Leif Trenkler is considered an important representative of New Figuration in Germany. His works are among others in the collections of the Federal Republic of Germany, the Deutsche Bank and the Münchner Rückversicherung.
Born in Wiesbaden in 1960, he studied at the Städelschule in Frankfurt and at the Düsseldorf Art Academy with Thomas Bayerle, Felix Droese and Jörg Immendorff.
His works, which oscillate between realism and surrealism, are impressive stagings with expressive light reflections. They are snapshots and everyday scenes, consisting of clear architecture, idyllic landscape and people acting more in the background. In his works, painted on unprimed birch wood in complex color compositions, there is deliberately no clear differentiation between fiction and reality: This becomes clear in the expressive, deliberately overdriven colorfulness of his pictorial worlds. He dissolves the architectural or vegetal space and draws in an exciting, fantastic level whose visual quality is fascinating.

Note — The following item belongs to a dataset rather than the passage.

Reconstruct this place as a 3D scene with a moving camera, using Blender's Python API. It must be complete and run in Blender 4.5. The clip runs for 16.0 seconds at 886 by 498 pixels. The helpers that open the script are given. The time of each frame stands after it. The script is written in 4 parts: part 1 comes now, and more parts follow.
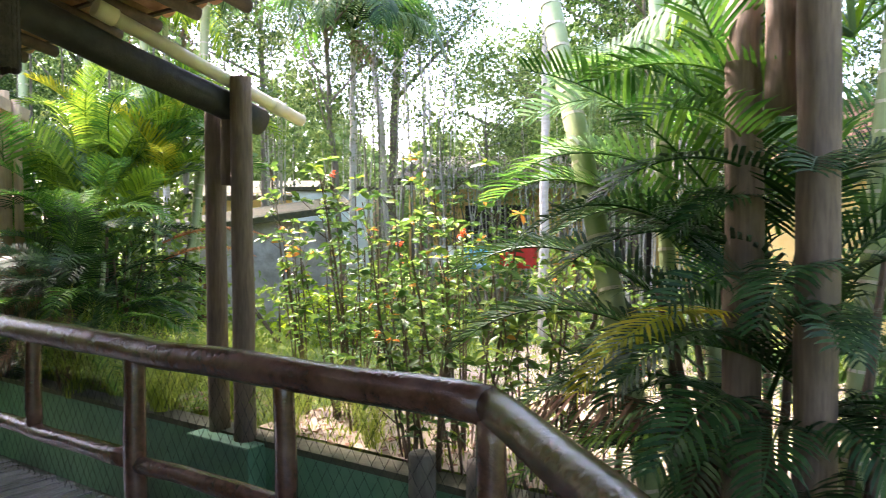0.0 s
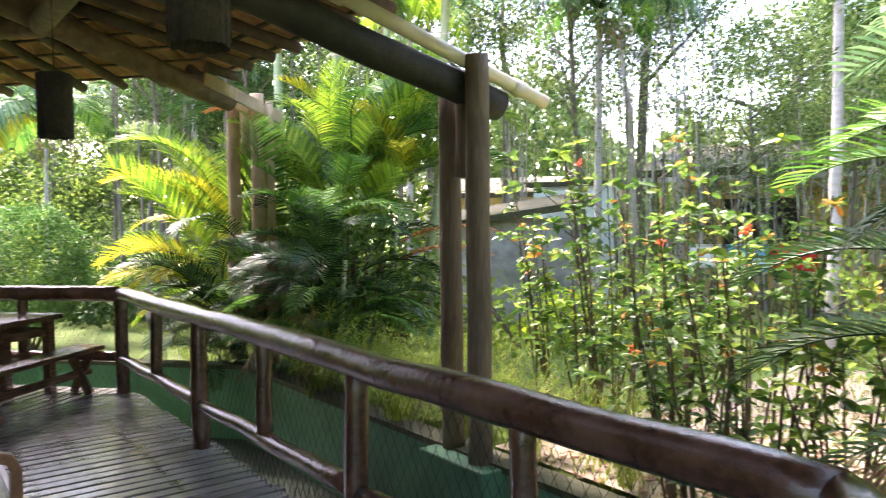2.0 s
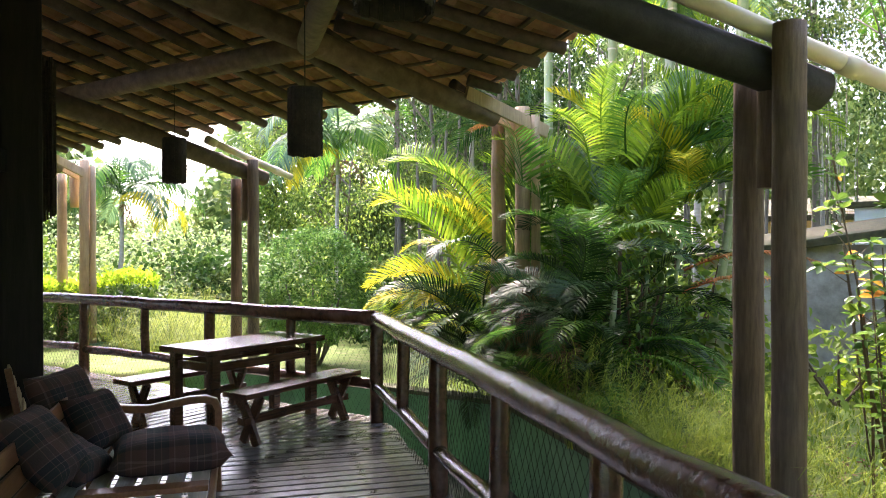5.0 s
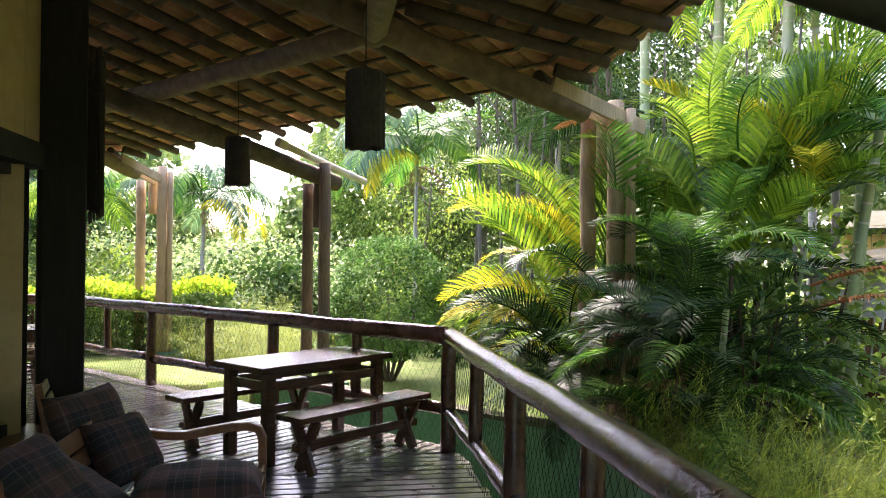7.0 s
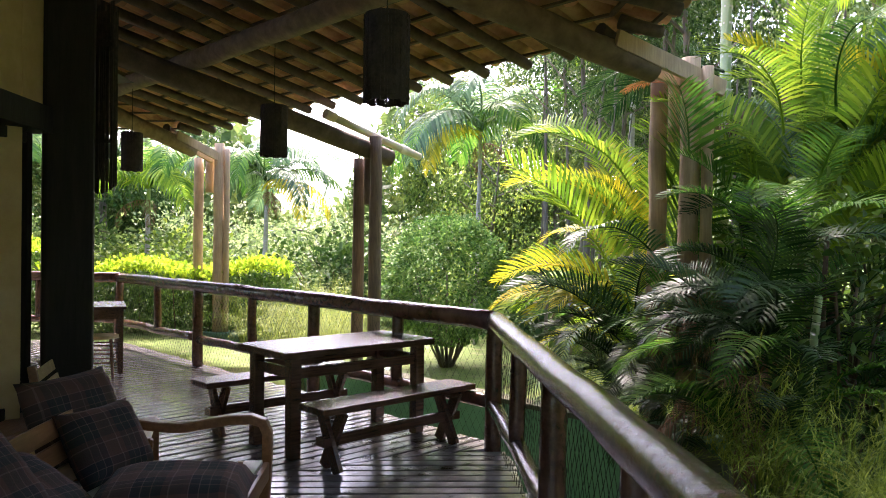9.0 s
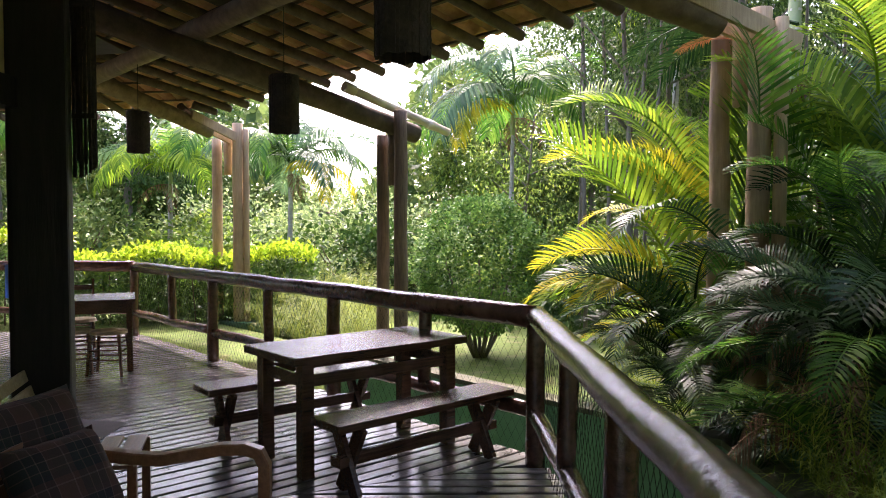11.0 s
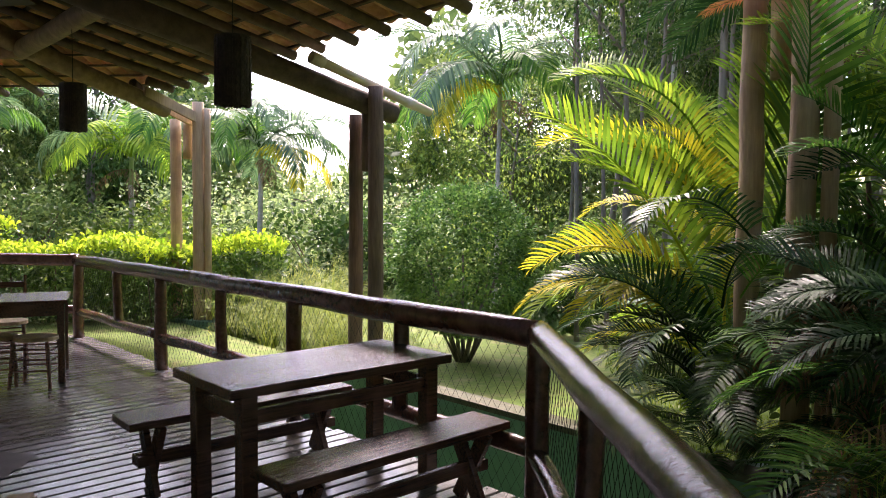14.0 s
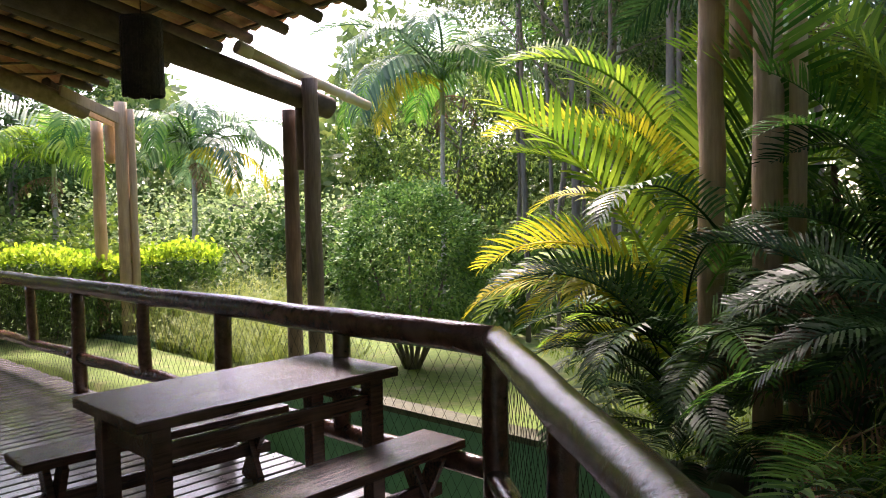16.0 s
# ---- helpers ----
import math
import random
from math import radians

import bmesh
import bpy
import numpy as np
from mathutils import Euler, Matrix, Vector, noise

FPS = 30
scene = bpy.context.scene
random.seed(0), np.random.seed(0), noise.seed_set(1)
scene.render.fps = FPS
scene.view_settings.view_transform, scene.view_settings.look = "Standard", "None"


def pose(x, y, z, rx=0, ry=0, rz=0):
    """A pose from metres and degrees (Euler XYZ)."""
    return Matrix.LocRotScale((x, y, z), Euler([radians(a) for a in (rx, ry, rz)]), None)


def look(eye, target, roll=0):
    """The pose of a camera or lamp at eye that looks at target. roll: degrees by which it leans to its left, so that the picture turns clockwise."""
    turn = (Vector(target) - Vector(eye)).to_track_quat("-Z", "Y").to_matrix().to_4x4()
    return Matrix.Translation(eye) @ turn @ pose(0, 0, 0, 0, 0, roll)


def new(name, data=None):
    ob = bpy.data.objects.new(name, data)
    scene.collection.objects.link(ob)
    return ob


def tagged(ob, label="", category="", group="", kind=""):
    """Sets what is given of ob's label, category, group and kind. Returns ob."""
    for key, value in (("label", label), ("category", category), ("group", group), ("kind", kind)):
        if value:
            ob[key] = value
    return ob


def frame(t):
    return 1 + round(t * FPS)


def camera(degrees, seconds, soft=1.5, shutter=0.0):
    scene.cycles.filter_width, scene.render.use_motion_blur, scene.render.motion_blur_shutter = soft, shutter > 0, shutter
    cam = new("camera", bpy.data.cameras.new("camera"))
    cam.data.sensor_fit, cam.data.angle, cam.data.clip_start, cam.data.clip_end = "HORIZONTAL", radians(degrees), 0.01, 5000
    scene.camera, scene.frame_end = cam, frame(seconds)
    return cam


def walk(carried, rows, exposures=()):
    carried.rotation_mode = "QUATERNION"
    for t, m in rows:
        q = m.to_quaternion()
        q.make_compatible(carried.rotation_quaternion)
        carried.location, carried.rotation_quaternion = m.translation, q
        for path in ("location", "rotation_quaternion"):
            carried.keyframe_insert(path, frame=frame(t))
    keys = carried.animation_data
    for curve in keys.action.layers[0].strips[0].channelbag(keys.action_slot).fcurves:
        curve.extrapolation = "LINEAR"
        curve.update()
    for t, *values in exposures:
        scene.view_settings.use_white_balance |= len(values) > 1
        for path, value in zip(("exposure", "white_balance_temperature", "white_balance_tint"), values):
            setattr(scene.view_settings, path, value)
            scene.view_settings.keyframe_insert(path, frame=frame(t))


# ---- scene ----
cam = camera(61.2, 16.0, soft=0.6, shutter=0.35)

PATH = [
    (0, (1.063, 0.56, 1.671), (0.439, 2.458, 1.592), -0.3),
    (0.5, (0.982, 0.747, 1.682), (0.224, 2.596, 1.596), -0.5),
    (1, (0.844, 0.916, 1.665), (0.011, 2.731, 1.567), -0.1),
    (1.5, (0.712, 1.064, 1.668), (-0.25, 2.815, 1.58), -0.4),
    (2, (0.648, 1.285, 1.656), (-0.539, 2.892, 1.576), -0.8),
    (2.5, (0.604, 1.444, 1.65), (-0.722, 2.938, 1.566), -1.2),
    (3, (0.45, 1.561, 1.638), (-0.927, 3.009, 1.543), 1.4),
    (3.5, (0.325, 1.667, 1.636), (-1.082, 3.085, 1.546), 2.0),
    (4, (0.273, 1.812, 1.626), (-1.224, 3.136, 1.548), 1.6),
    (4.5, (0.199, 1.976, 1.647), (-1.438, 3.125, 1.609), 0.3),
    (5, (0.069, 2.061, 1.642), (-1.624, 3.126, 1.636), -0.2),
    (5.2, (-0.001, 2.084, 1.656), (-1.693, 3.151, 1.679), -0.2),
    (7.3, (-0.624, 2.584, 1.617), (-2.435, 3.431, 1.633), 0.6),
    (7.5, (-0.652, 2.644, 1.617), (-2.466, 3.484, 1.628), 0.7),
    (8, (-0.746, 2.787, 1.61), (-2.574, 3.597, 1.608), 0.6),
    (8.5, (-0.861, 2.923, 1.597), (-2.731, 3.633, 1.593), 0.6),
    (9, (-1.063, 2.989, 1.558), (-2.943, 3.67, 1.539), 0.8),
    (9.2, (-1.153, 3.01, 1.564), (-3.03, 3.701, 1.536), 1.2),
    (11.3, (-1.9, 3.263, 1.603), (-3.807, 3.861, 1.527), -0.1),
    (11.5, (-1.983, 3.273, 1.612), (-3.873, 3.92, 1.534), -0.1),
    (12, (-2.078, 3.313, 1.618), (-3.981, 3.926, 1.553), -0.2),
    (12.5, (-2.256, 3.416, 1.605), (-4.2, 3.881, 1.544), -1.1),
    (13, (-2.455, 3.514, 1.538), (-4.389, 4.018, 1.481), -0.4),
    (13.5, (-2.616, 3.505, 1.618), (-4.506, 4.15, 1.522), 1.0),
    (14, (-2.72, 3.54, 1.614), (-4.608, 4.191, 1.512), 0.4),
    (14.5, (-2.883, 3.664, 1.595), (-4.806, 4.207, 1.511), -1.4),
    (15, (-3.023, 3.753, 1.572), (-4.943, 4.304, 1.485), -1.4),
    (15.5, (-3.117, 3.743, 1.561), (-4.993, 4.43, 1.47), -1.0),
    (16, (-3.135, 3.714, 1.576), (-4.973, 4.497, 1.479), -1.2),
]
EXPOSURES = [(0.0, 3.75, 6600, 27), (3.0, 3.72, 6600, 27), (5.0, 3.48, 6650, 27), (8.0, 3.32, 6600, 28), (11.5, 2.82, 6600, 31), (16.0, 2.62, 6650, 31)]
walk(cam, [(t, look(eye, to, roll)) for t, eye, to, roll in PATH], EXPOSURES)


# ---- world and light ----
world = bpy.data.worlds.new("sky")
scene.world = world
world.use_nodes = True
_n = world.node_tree.nodes
_sky = _n.new("ShaderNodeTexSky")
_sky.sky_type = 'NISHITA'
_sky.sun_disc = False
_sky.sun_elevation = radians(54)
_sky.sun_rotation = radians(283)
_sky.dust_density = 3.0
_n["Background"].inputs["Strength"].default_value = 0.15
world.node_tree.links.new(_sky.outputs["Color"], _n["Background"].inputs["Color"])
_sun = bpy.data.lights.new("sun", 'SUN')
_sun.energy = 1.8
_sun.angle = radians(10)
_sun.color = (1.0, 0.95, 0.86)
sun = new("sun", _sun)
sun.matrix_world = look((-40, 14, 48), (-6, 6, 0))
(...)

His oeuvre is influenced by various styles of art history. The painting surface wood makes you think of artists like Piero della Francesca, or Jan van Eyck, the lighting and the linear perspective of Masaccio, further influenced him the painting style of the Impressionists, who painted shadows purple, there are surrealist echoes of Ives Tanguy, individual images evoke motifs from David Hockney paintings and faces reminiscent of those of Alex Katz.
Leif Trenkler creates a contemplative dream world from a wide variety of elements and creates his very own style. Magical moments that take the viewer to places of longing and puzzle him as much as the titles of the pictures, which often diverge from the representation.